> [INSTRUCTIONS TO FOLLOW]
Check each line of the records below and collect those that include the word "More".

Scripts that build animated scenes:
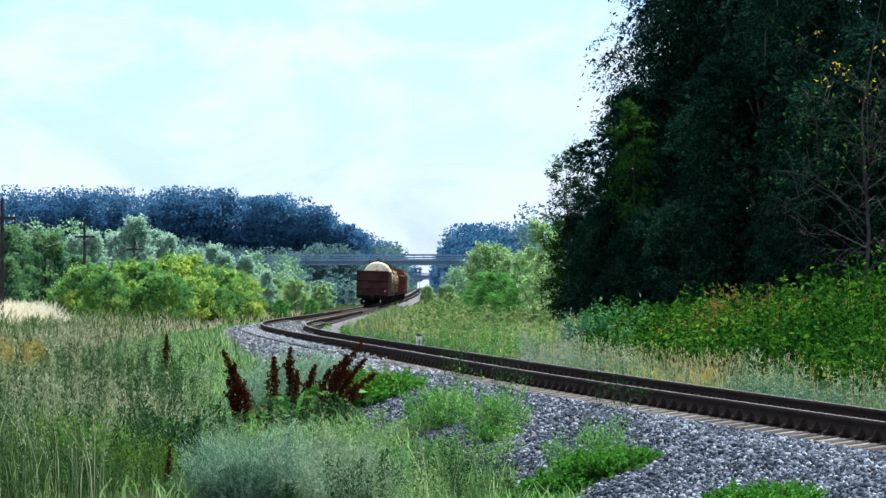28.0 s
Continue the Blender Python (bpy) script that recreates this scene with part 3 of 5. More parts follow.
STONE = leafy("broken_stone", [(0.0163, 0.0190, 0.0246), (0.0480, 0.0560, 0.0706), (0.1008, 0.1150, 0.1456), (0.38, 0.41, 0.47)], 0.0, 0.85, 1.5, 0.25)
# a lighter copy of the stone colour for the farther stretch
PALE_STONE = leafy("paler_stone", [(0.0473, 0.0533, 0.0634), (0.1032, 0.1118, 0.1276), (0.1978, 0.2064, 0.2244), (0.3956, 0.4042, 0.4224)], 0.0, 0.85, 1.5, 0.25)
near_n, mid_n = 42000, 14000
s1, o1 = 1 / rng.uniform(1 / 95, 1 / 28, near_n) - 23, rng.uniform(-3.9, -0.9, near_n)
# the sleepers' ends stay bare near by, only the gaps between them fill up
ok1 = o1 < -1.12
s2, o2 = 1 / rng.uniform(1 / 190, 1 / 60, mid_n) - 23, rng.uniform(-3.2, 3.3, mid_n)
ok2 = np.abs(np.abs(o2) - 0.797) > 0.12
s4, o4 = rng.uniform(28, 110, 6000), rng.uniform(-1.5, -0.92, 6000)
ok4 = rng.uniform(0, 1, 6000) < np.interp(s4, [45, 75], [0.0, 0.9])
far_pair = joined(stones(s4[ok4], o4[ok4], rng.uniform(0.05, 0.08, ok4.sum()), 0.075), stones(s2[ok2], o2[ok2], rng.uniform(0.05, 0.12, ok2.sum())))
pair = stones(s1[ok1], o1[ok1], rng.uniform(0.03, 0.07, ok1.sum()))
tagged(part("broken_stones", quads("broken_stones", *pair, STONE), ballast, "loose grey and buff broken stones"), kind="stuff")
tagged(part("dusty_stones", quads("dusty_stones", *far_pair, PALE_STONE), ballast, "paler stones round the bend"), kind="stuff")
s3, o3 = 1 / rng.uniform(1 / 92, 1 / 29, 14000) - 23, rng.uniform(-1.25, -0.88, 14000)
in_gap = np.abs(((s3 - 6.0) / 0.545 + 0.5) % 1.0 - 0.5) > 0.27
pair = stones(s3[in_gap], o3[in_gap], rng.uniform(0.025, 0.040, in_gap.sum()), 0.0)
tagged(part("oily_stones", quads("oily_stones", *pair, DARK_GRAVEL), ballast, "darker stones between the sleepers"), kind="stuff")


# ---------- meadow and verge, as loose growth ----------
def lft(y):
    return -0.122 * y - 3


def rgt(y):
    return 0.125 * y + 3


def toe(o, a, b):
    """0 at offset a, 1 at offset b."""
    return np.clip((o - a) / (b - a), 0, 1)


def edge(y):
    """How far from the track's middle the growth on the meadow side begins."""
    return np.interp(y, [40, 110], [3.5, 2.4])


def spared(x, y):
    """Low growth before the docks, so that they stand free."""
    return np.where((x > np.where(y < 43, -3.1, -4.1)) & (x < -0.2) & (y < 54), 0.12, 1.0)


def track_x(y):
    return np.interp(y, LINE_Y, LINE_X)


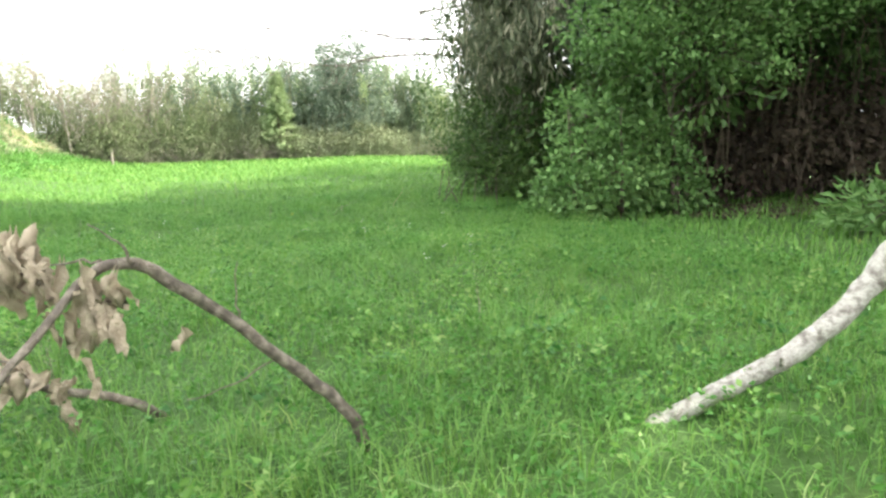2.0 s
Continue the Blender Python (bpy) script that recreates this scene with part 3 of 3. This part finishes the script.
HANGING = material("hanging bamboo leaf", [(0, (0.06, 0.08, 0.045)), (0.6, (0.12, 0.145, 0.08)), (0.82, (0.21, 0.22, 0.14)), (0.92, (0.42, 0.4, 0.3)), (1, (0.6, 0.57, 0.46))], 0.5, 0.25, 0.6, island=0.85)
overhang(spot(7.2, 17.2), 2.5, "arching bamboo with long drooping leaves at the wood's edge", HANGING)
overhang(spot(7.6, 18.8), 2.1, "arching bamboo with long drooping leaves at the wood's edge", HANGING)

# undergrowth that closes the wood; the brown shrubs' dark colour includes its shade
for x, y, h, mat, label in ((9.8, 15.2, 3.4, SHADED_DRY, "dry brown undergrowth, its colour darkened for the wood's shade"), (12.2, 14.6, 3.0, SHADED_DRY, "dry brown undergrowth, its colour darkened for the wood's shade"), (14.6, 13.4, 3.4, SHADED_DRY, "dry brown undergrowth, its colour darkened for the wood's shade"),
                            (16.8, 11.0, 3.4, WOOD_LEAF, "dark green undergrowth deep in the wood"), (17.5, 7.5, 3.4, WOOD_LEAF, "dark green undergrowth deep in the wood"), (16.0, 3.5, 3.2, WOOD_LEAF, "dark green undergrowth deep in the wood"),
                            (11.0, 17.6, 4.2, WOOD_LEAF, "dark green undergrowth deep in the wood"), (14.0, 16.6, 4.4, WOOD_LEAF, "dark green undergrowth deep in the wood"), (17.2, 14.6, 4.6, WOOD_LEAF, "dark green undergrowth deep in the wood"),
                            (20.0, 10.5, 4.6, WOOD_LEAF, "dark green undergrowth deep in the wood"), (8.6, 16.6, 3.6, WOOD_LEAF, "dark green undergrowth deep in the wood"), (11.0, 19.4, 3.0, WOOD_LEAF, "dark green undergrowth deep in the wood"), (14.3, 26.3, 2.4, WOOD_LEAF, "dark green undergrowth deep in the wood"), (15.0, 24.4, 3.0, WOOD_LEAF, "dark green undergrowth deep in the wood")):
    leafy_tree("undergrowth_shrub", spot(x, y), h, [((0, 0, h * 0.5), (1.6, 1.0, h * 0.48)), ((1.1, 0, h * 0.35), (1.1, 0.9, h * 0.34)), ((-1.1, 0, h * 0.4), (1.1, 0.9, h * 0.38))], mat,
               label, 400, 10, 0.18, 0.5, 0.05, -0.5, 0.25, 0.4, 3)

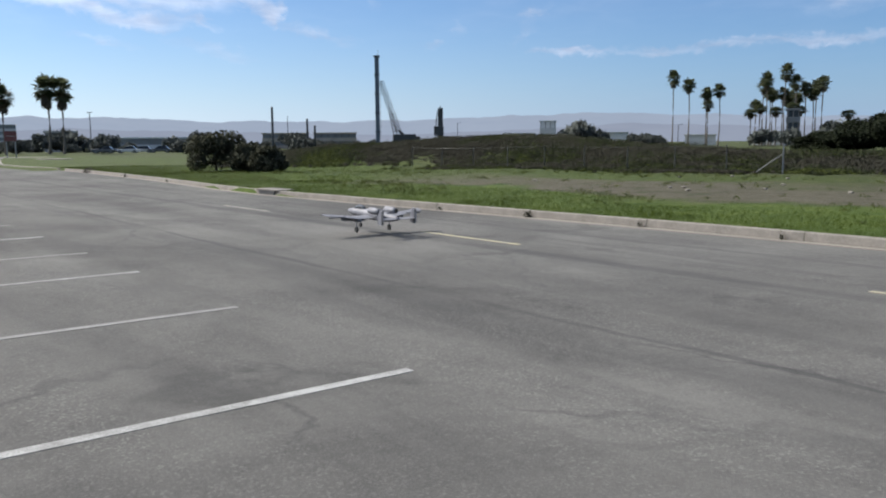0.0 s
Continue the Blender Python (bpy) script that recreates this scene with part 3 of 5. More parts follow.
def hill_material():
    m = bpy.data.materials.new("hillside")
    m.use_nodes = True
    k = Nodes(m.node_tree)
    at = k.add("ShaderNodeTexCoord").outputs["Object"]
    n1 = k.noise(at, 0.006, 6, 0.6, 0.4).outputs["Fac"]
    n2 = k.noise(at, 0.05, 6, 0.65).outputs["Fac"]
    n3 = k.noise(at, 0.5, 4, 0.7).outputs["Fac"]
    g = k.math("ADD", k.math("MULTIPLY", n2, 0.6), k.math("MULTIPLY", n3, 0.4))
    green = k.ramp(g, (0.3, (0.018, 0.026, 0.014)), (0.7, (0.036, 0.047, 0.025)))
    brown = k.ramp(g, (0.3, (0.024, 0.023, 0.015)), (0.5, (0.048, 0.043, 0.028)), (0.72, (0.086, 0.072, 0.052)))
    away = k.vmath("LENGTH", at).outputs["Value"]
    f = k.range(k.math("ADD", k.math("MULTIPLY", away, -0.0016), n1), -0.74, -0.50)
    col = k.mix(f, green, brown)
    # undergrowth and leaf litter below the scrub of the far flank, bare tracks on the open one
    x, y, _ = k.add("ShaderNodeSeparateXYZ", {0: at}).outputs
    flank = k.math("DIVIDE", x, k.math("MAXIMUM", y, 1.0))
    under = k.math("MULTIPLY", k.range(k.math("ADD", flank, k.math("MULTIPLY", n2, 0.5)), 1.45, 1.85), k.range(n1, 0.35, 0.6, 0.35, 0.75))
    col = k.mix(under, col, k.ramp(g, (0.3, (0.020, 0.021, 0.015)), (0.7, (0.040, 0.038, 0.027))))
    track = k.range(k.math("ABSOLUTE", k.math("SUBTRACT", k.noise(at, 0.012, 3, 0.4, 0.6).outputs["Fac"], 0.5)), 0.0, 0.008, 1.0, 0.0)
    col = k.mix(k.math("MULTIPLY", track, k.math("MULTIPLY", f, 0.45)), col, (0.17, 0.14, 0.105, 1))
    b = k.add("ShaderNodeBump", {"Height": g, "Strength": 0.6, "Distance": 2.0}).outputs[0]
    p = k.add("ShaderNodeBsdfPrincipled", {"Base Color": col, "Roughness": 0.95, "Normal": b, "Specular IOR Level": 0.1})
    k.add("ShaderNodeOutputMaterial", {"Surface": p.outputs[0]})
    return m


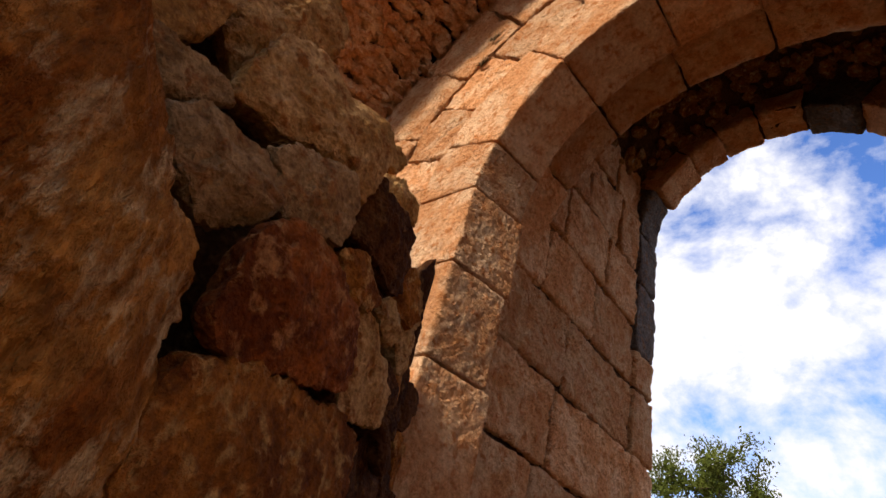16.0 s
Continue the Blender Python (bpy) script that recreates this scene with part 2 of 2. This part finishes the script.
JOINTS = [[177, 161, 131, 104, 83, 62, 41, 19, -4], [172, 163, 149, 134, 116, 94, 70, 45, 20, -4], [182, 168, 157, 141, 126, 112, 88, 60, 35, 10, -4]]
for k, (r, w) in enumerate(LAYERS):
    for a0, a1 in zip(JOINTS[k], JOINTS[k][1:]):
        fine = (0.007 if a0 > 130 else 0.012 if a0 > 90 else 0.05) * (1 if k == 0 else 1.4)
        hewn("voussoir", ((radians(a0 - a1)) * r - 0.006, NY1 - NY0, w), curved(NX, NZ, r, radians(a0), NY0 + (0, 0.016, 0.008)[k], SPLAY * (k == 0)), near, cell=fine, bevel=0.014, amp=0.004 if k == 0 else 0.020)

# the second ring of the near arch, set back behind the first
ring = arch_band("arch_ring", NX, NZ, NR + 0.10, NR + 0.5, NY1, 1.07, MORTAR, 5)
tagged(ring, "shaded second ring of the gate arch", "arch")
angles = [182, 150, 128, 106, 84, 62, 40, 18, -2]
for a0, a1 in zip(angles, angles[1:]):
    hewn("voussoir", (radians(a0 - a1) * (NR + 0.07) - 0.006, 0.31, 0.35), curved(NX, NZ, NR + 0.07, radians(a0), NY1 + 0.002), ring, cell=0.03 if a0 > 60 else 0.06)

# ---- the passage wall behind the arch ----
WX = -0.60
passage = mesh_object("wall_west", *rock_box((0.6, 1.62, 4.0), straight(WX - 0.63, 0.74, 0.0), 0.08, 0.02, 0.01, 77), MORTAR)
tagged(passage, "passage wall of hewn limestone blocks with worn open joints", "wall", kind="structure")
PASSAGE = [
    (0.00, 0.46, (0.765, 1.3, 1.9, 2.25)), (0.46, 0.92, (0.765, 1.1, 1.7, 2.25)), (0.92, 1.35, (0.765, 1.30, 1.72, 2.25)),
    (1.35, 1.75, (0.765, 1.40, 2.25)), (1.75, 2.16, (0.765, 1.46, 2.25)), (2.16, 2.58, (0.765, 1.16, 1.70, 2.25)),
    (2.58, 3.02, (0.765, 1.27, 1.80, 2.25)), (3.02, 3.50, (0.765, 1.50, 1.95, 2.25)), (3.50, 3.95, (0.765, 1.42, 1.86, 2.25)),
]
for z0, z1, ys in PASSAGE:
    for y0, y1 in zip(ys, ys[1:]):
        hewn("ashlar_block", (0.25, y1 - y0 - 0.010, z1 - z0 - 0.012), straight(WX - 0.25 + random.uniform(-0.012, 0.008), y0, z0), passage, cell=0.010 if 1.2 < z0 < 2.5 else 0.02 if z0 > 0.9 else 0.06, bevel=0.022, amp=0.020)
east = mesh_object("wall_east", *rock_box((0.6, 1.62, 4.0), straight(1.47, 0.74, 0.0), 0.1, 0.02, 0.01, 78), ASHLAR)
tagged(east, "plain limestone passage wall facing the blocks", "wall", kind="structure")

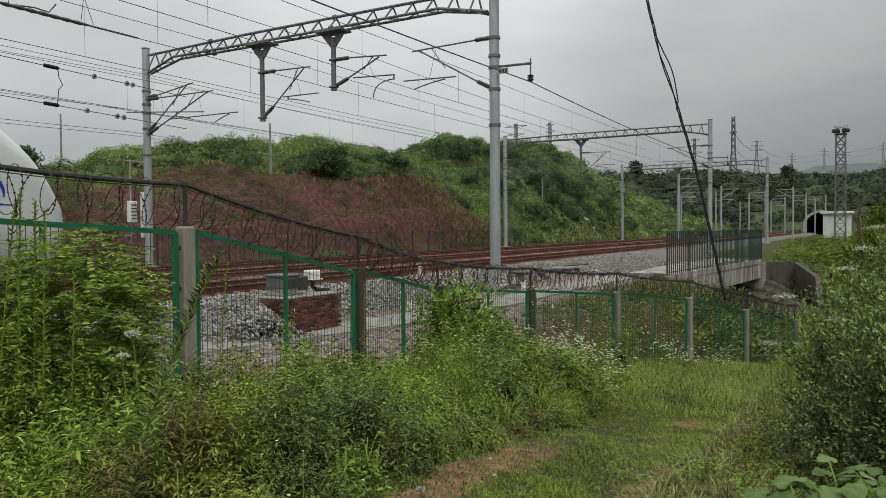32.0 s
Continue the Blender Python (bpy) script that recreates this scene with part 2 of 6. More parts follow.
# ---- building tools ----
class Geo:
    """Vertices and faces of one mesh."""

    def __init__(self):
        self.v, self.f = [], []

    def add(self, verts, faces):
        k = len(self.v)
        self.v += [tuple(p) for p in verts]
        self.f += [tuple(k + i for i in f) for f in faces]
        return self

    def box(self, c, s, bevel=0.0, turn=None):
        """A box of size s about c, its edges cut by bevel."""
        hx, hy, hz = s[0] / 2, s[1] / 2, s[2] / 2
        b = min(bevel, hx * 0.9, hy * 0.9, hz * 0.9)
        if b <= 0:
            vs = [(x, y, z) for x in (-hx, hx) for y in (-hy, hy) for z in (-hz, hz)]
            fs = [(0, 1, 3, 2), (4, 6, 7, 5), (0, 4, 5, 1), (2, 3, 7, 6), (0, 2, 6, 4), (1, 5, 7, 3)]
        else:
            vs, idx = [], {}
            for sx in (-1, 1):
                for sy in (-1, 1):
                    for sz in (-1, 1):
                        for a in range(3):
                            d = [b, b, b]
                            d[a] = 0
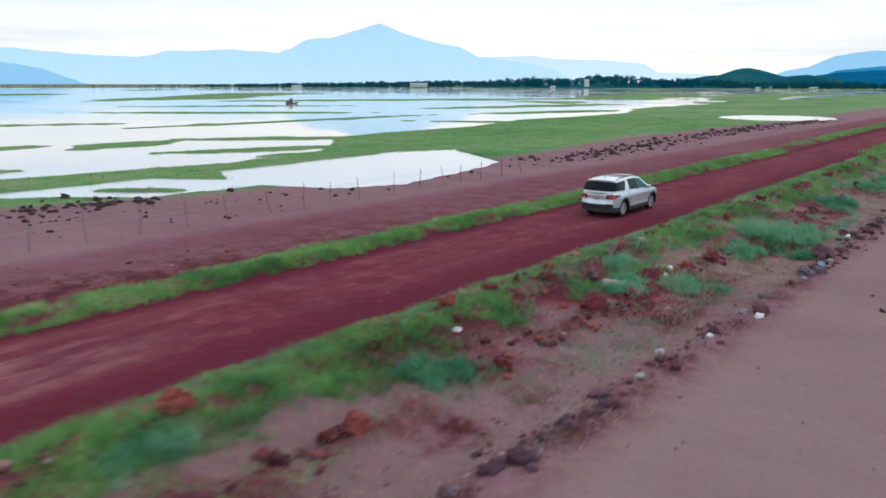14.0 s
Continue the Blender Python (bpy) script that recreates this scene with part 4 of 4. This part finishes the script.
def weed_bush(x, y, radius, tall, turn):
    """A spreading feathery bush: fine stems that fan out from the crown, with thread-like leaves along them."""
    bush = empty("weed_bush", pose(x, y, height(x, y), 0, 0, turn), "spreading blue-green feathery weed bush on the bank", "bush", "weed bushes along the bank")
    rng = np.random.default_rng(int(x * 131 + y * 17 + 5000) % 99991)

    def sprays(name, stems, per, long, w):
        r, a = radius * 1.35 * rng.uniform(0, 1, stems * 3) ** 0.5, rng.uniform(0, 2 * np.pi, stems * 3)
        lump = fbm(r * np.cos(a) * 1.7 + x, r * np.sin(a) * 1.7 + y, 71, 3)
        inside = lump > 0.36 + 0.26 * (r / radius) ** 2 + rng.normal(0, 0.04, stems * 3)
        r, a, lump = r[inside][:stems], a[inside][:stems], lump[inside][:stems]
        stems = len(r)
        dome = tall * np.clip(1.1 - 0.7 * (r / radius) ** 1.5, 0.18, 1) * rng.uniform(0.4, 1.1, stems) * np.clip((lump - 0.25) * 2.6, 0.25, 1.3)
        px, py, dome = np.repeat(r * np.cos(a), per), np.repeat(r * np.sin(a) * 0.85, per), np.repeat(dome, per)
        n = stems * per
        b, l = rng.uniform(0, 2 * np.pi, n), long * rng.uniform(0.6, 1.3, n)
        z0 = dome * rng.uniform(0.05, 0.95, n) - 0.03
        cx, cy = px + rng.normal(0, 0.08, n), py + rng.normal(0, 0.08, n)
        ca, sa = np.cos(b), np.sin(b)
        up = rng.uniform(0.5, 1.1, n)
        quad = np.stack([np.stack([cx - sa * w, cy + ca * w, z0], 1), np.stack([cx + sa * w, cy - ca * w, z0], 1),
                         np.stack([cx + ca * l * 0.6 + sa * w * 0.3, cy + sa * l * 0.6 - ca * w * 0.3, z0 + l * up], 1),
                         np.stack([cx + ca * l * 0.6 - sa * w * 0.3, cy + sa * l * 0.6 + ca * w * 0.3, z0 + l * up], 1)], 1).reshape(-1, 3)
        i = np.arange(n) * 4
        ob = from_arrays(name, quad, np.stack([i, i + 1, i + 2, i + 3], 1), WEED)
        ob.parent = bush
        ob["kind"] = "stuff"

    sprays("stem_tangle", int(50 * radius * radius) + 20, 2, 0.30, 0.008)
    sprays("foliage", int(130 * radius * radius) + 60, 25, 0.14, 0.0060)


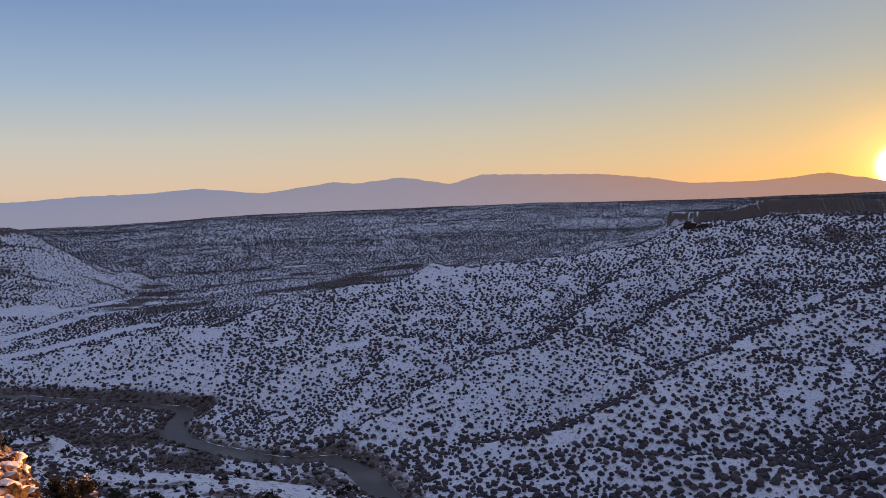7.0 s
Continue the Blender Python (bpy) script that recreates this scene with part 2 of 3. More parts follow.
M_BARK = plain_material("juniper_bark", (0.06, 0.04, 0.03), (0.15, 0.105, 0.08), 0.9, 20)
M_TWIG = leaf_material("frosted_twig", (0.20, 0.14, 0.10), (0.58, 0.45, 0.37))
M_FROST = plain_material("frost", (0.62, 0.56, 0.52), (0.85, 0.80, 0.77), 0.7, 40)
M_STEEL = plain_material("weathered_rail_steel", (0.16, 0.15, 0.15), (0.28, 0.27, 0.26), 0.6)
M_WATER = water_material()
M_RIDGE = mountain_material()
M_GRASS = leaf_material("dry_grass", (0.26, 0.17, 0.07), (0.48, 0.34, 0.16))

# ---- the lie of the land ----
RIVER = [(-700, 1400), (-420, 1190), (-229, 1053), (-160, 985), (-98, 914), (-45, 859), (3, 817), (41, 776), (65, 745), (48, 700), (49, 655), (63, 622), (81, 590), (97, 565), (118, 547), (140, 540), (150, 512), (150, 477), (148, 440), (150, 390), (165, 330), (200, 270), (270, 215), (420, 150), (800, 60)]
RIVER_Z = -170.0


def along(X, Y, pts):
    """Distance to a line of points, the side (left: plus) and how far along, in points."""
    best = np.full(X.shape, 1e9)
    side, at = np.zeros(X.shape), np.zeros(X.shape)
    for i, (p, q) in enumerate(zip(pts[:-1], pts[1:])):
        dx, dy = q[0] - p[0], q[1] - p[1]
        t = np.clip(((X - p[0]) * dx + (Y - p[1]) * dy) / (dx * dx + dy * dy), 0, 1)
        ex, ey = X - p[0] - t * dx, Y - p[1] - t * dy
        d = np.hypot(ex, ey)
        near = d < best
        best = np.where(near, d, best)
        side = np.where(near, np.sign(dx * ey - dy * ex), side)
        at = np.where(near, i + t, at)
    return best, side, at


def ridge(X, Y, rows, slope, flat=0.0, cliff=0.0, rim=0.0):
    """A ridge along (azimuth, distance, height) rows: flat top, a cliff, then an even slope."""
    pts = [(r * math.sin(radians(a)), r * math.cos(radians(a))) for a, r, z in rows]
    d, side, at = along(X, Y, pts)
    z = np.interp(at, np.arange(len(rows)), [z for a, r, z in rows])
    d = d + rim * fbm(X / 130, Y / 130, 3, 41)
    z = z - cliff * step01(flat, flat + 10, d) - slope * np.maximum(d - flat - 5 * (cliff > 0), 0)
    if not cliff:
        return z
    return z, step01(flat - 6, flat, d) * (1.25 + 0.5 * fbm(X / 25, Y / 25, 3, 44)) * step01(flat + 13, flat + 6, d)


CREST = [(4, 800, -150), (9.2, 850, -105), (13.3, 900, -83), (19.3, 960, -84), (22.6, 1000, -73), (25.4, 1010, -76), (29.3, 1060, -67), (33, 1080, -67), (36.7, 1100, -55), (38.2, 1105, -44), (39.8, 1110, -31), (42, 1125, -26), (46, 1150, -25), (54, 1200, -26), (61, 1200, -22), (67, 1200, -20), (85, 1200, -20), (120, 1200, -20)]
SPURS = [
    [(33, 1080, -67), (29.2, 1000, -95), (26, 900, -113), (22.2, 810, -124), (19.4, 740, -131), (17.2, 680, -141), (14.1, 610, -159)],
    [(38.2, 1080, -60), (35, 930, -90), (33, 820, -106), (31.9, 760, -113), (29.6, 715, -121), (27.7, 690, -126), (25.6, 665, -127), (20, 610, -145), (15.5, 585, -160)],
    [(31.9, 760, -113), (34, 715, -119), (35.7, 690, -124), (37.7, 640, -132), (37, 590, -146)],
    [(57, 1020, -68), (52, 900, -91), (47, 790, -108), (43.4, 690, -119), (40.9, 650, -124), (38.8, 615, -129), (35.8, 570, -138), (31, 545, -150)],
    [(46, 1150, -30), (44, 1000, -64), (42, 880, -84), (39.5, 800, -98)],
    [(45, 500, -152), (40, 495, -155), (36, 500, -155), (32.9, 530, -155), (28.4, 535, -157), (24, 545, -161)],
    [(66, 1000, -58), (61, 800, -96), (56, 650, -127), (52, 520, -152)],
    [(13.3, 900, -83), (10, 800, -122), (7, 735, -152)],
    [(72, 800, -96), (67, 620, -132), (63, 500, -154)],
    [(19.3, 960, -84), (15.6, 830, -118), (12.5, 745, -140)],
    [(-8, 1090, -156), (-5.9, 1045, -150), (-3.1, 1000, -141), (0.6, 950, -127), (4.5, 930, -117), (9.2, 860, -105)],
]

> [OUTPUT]
Continue the Blender Python (bpy) script that recreates this scene with part 3 of 5. More parts follow.
Continue the Blender Python (bpy) script that recreates this scene with part 3 of 5. More parts follow.
Continue the Blender Python (bpy) script that recreates this scene with part 2 of 6. More parts follow.
Continue the Blender Python (bpy) script that recreates this scene with part 2 of 3. More parts follow.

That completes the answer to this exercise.